- Coat of arms Calle Larga Location in Chile
- Coordinates: 32°52′59″S 70°38′55″W﻿ / ﻿32.88306°S 70.64861°W
- Country: Chile
- Region: Valparaíso
- Province: Los Andes

Government
- • Type: Municipality
- • Alcalde: Dina González (PS)

Area
- • Total: 321.7 km^{2} (124.2 sq mi)
- • Rank: 2
- Elevation: 768 m (2,520 ft)

Population (2012 Census)
- • Total: 13,366
- • Density: 41.55/km^{2} (107.6/sq mi)
- • Urban: 5,447
- • Rural: 4,946

Sex
- • Men: 5,351
- • Women: 5,042
- Time zone: UTC-4 (CLT)
- • Summer (DST): UTC-3 (CLST)
- Area code: 56 + 34
- Website: Municipality of Calle Larga

= Calle Larga =

Calle Larga ("long road" in Spanish) is a city and one of four communes in the Los Andes Province of central Chile's Valparaíso Region.

==Administration==
As a commune, Calle Larga is a third-level administrative division of Chile, administered by a municipal council, headed by a directly elected alcalde, every four years.

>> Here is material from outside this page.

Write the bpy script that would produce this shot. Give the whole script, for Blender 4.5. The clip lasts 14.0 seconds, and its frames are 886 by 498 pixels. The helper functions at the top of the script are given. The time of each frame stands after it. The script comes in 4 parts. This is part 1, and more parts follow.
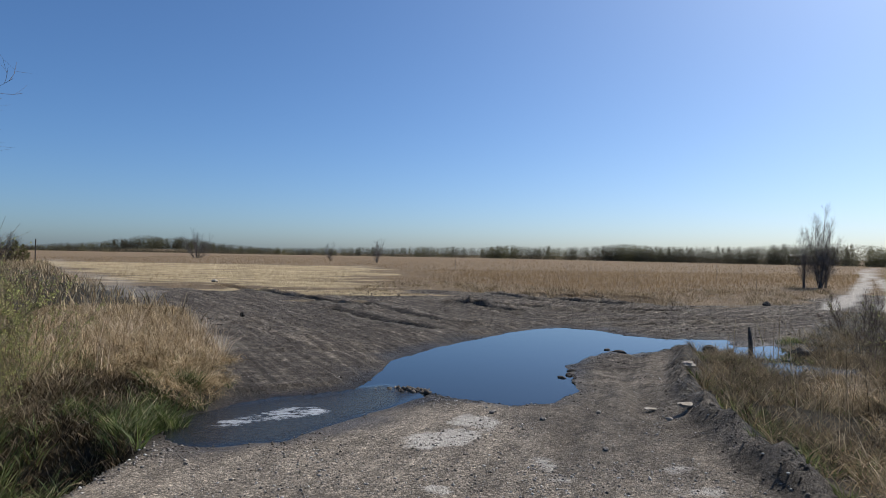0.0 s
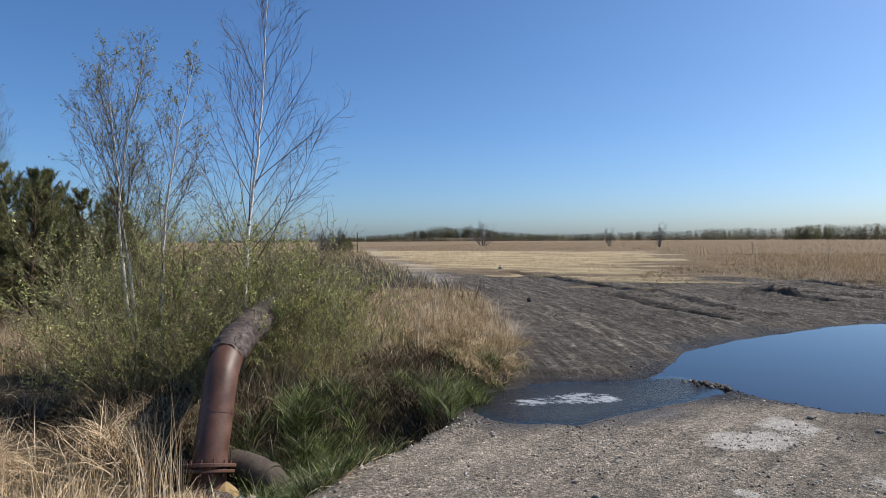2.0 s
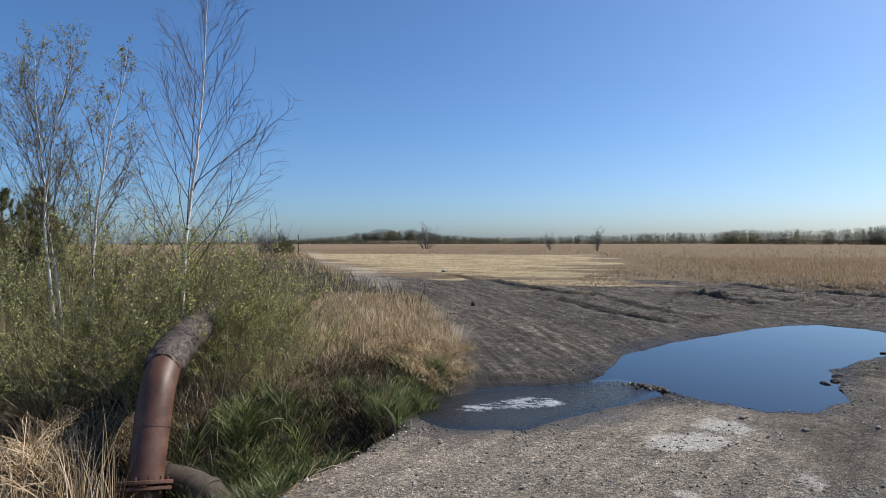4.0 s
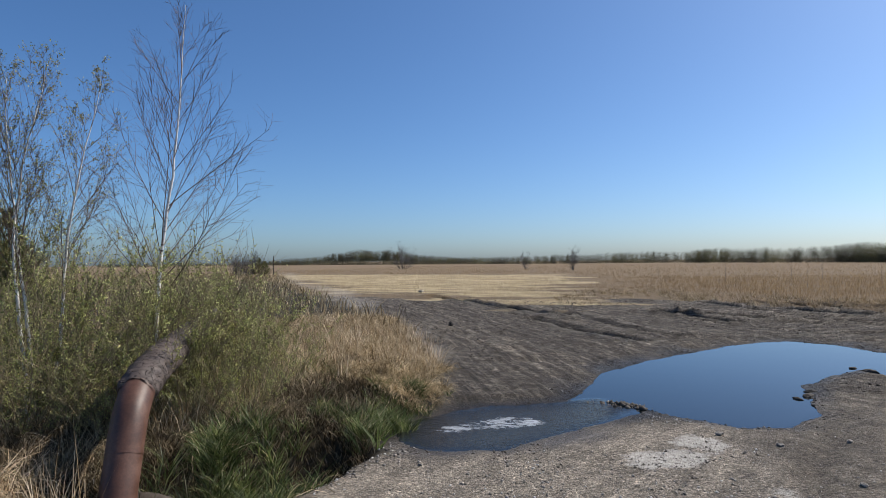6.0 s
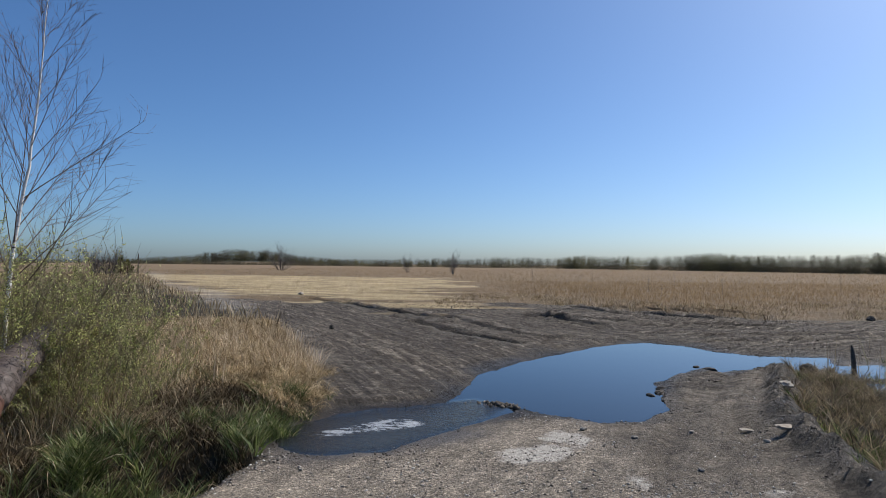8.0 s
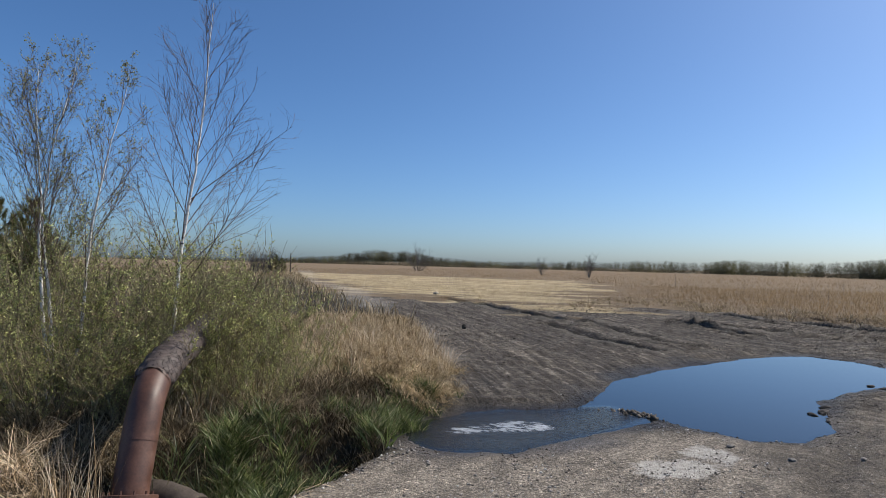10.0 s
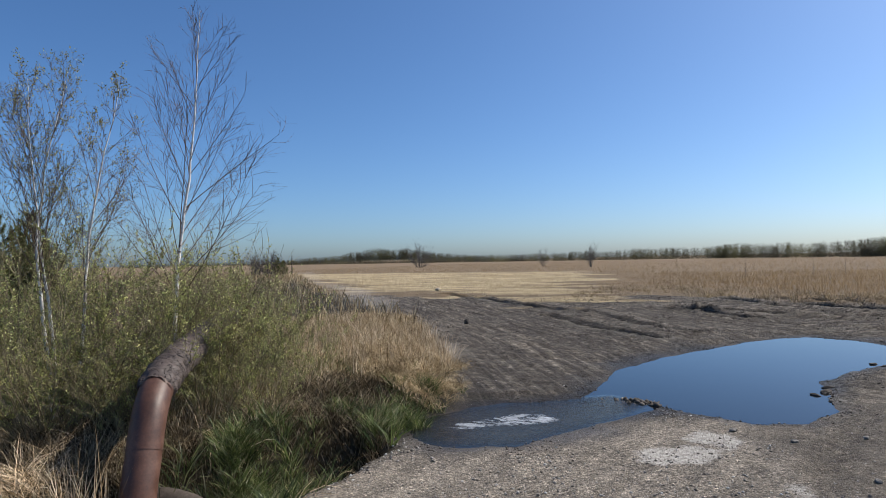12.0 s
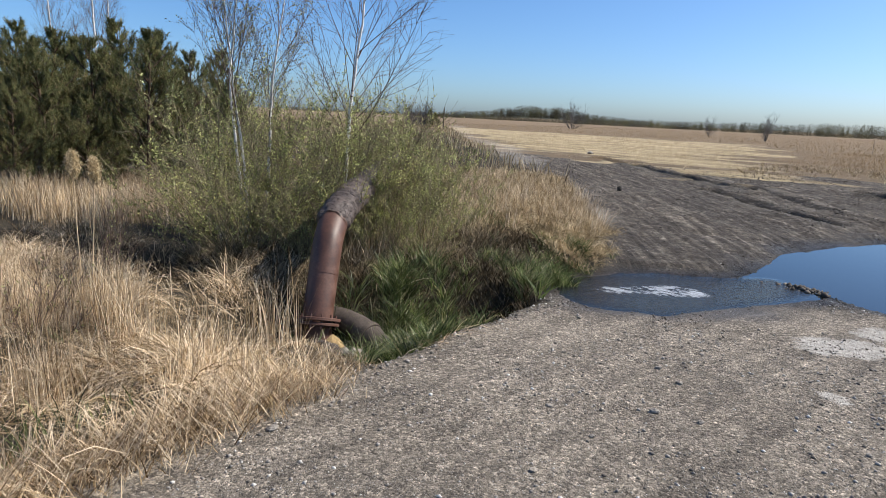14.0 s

The 2008-2012 alcalde is Nelson Esteban Venegas Salazar, and the council has the following councilors:
- Ruth Sabina Guerra Guzmán (PDC)
- Víctor Manuel Jara Lopez (PRSD)
- Manuel Amar Amar (RN)
- Luis Alberto Gormas Pfeng (UDI)
- José Francisco Leiva Muñoz (PH)
- Carls Patricio Izquierdo Llanos (PDC)

Within the electoral divisions of Chile, Calle Larga is represented in the Chamber of Deputies as a part of the 11th electoral district (together with Los Andes, San Esteban, San Ignacio, Rinconada, San Felipe, Putaendo, Santa María, Panquehue, Llaillay, Catemu). The commune is represented in the Senate as part of the 5th senatorial constituency (Valparaíso-Cordillera).

==Geography==
Calle Larga spans an area of 321.7 sqkm. The commune is bordered to the west by the commune of Rinconada, to the north and east by the commune of Los Andes and to the south by the Colina commune of the Santiago Metropolitan Region.

==Demographics==
According to data from the 2002 Census of Population and Housing, the Calle Larga commune had 10,393 inhabitants; of these, 5,447 (52.4%) lived in urban areas and 4,946 (47.6%) in rural areas. At that time, there were 5,351 men and 5,042 women.